Powerful agribusinesses sued, claiming the federal government was responsible for cleaning up the cropland polluted by the runoff.

Decades later, the bureau - which runs a massive irrigation complex that makes farming possible in the arid Central Valley - remains under a federal court order to dispose of the tainted water.

Biologists, water districts and growers alike have tried dozens of innovative approaches to get rid of the runoff that collects after farmers irrigate their crops.

In May, Feinstein requested that the USGS comment on the contractors' proposal, but didn't publicly release the results until the AP's story.

Growing crops on fewer acres of land is one option explored in the USGS report.

But growers say fallowing fields would rob them of their livelihoods and cause major job losses throughout the region. Given the huge expense required to fix the drainage problem, farmers say they need a permanent water contract to ensure their financial viability, and to keep growing the fruits and vegetables the nation relies on.

Westlands and other water districts propose to fix the problem by shooting the polluted runoff through a sprinkler system that would allow the salts to solidify and be collected.

The report critiqued that proposal, and another to build the solar evaporation systems, calling them untested options that had not been proven to work at the scale required.

If necessary, Finnegan said the government would complete additional environmental reviews of the reuse projects, the sprinklers and other new techniques.

The study also suggested farmers boost the water they draw from underground aquifers to lower the amount of selenium brought into the environment.

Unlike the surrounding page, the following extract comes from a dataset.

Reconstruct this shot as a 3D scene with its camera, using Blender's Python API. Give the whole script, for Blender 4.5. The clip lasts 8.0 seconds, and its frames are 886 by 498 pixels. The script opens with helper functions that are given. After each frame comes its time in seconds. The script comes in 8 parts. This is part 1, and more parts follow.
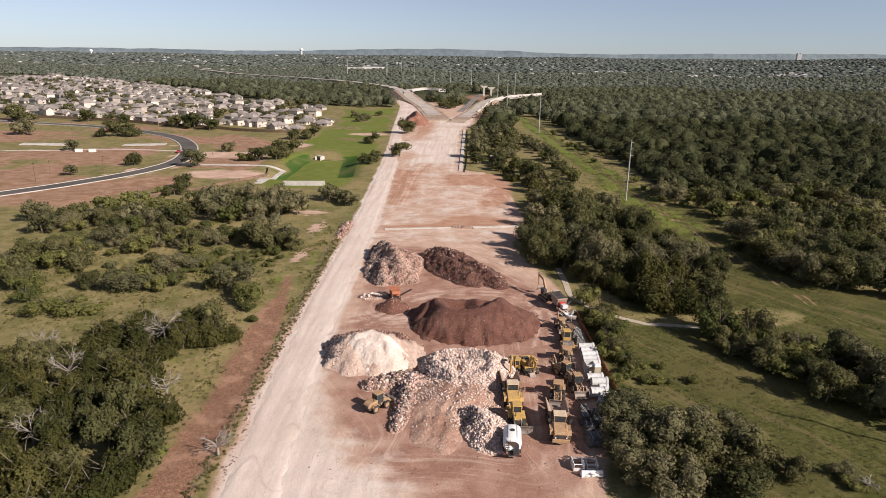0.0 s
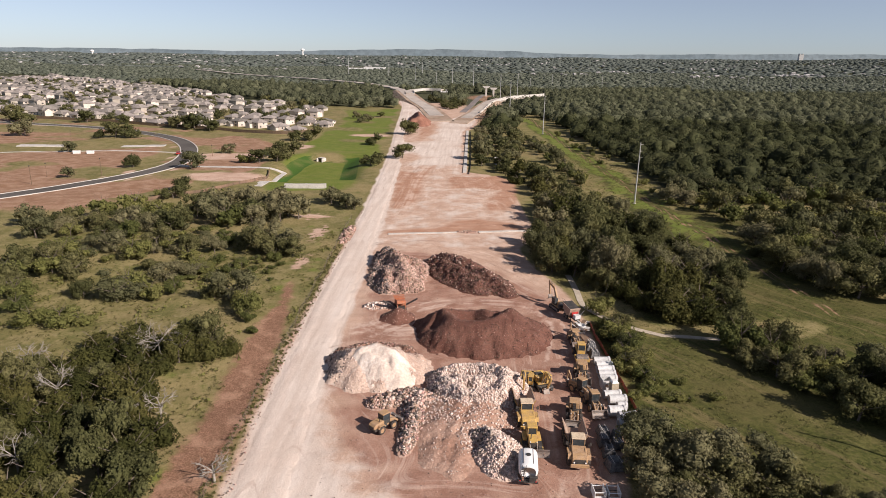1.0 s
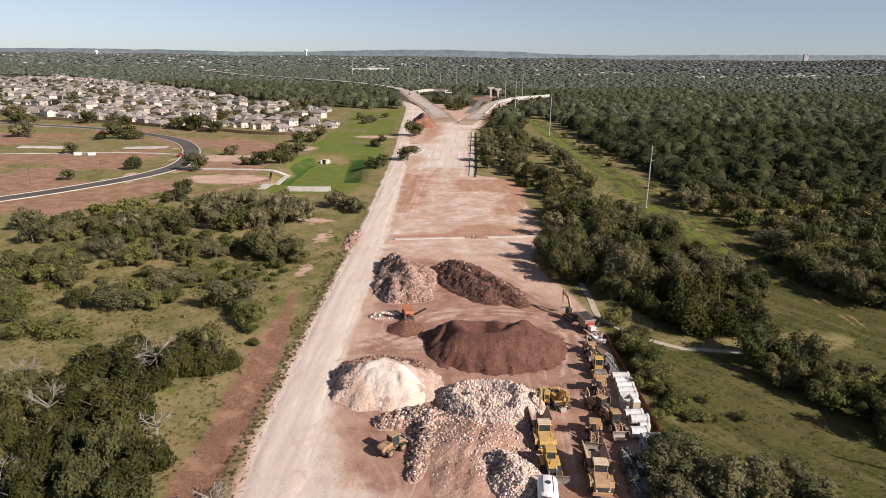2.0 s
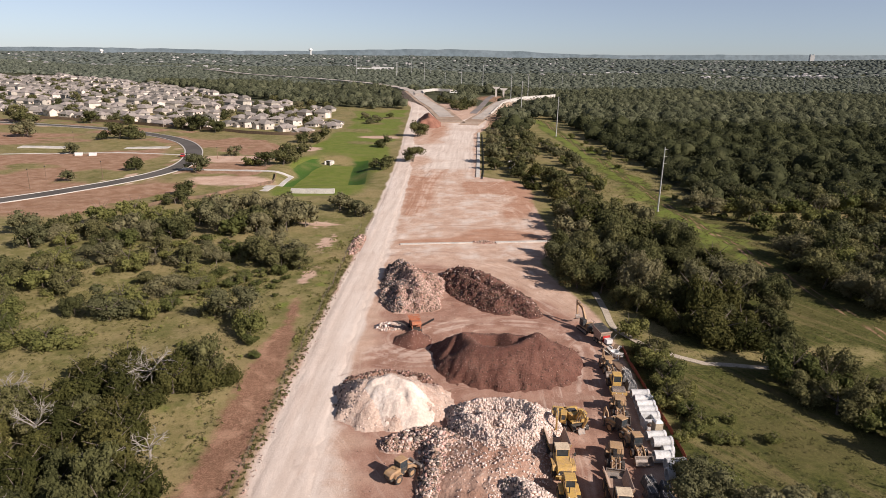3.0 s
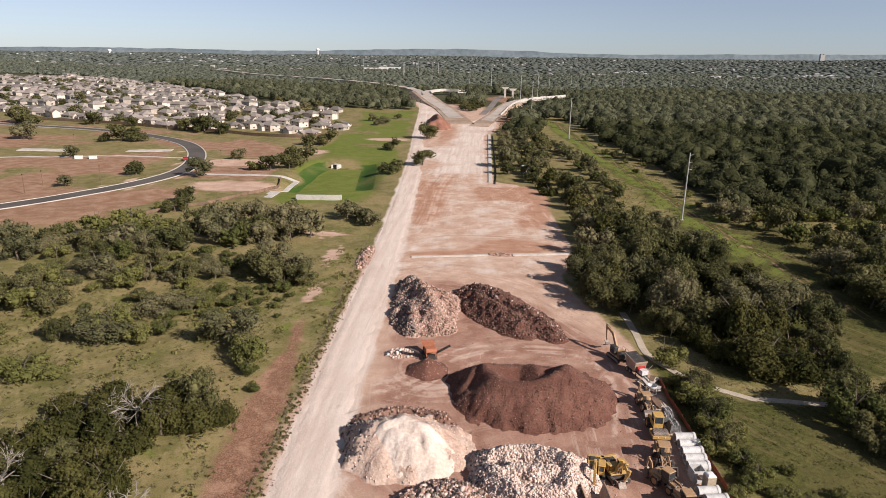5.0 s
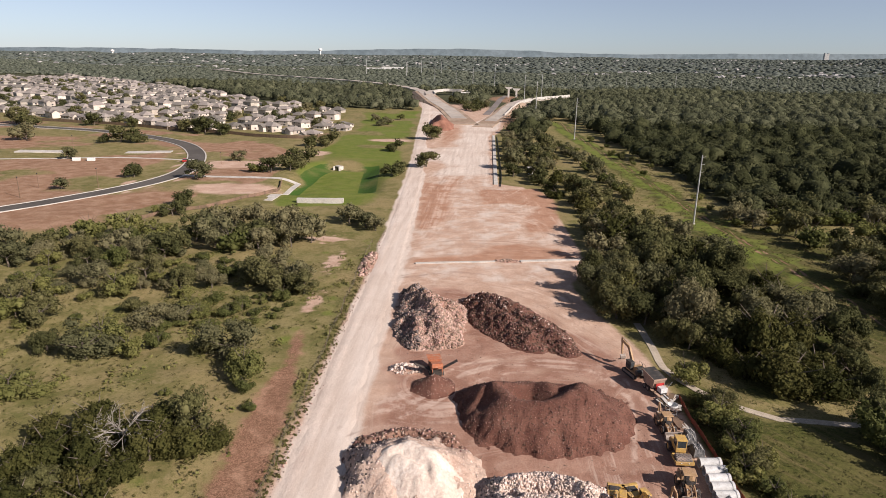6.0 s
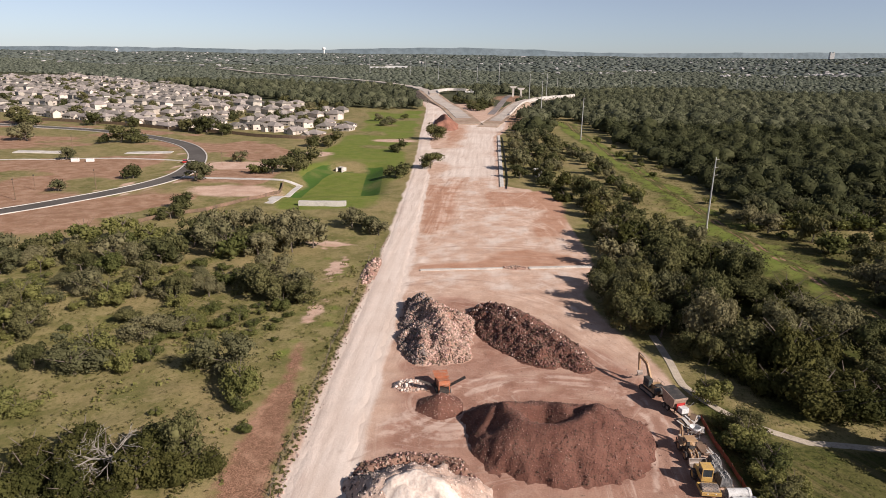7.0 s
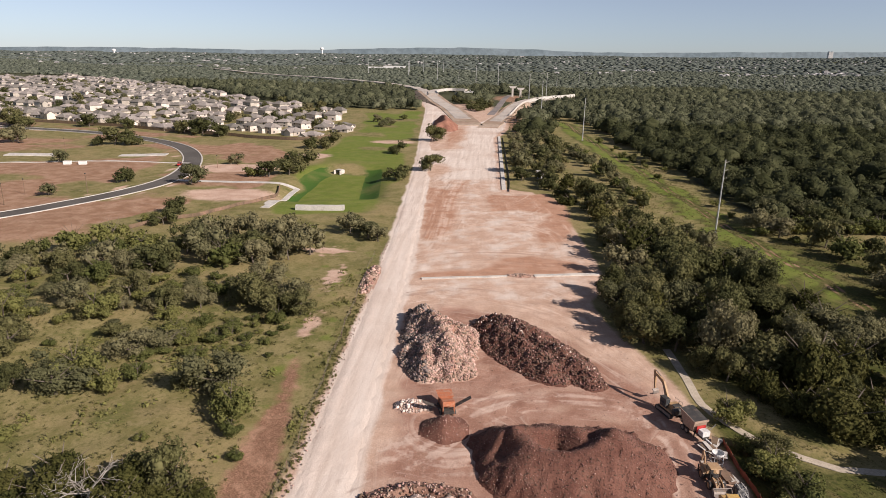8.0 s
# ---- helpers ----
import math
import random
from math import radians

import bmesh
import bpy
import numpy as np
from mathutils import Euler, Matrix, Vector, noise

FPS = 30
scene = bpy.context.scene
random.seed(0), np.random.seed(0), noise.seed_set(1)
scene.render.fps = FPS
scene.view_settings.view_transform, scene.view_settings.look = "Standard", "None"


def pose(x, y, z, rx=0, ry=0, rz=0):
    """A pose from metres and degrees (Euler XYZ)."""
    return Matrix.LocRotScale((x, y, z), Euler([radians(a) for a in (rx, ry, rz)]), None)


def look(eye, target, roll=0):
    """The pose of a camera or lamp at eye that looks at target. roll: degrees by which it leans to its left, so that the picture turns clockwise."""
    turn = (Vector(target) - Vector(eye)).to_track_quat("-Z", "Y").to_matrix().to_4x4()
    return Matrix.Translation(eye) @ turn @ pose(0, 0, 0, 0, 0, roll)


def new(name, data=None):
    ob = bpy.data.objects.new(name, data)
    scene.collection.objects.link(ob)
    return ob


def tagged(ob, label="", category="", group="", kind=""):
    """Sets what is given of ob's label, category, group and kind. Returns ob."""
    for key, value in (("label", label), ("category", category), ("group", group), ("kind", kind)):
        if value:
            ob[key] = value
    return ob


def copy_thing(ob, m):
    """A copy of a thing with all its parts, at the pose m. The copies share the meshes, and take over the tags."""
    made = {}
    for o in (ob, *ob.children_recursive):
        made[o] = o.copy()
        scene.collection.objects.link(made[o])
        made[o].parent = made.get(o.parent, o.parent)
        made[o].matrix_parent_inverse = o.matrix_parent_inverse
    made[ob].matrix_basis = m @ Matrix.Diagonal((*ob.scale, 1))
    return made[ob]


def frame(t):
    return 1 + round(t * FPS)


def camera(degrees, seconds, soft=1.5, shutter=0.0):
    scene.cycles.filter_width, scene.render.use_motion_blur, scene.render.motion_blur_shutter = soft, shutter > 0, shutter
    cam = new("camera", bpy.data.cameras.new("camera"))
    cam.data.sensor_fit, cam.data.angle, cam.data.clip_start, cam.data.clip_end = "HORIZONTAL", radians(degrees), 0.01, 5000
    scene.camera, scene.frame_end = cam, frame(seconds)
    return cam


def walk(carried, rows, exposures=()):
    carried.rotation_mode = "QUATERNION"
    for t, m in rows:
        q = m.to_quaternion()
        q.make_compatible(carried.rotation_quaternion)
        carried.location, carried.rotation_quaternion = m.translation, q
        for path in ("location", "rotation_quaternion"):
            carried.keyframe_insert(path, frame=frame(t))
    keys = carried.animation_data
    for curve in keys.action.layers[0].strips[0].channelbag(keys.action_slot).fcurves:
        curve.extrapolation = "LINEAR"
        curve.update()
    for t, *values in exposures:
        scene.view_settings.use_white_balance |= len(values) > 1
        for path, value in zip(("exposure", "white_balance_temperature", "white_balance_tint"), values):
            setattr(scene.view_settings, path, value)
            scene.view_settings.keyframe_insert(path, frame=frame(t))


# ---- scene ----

Several retired federal scientists and environmental groups excluded from the San Francisco meeting hailed the report as an important step toward broadening the scientific debate.

"The science doesn't add up. They government doesn't have the answers," said Edgar Imhoff, a former top drainage official at the Department of Interior who also served as a hydrologist at the USGS. "If they go ahead with their plan, this report shows there are a lot of uncertainties that it will ever work out."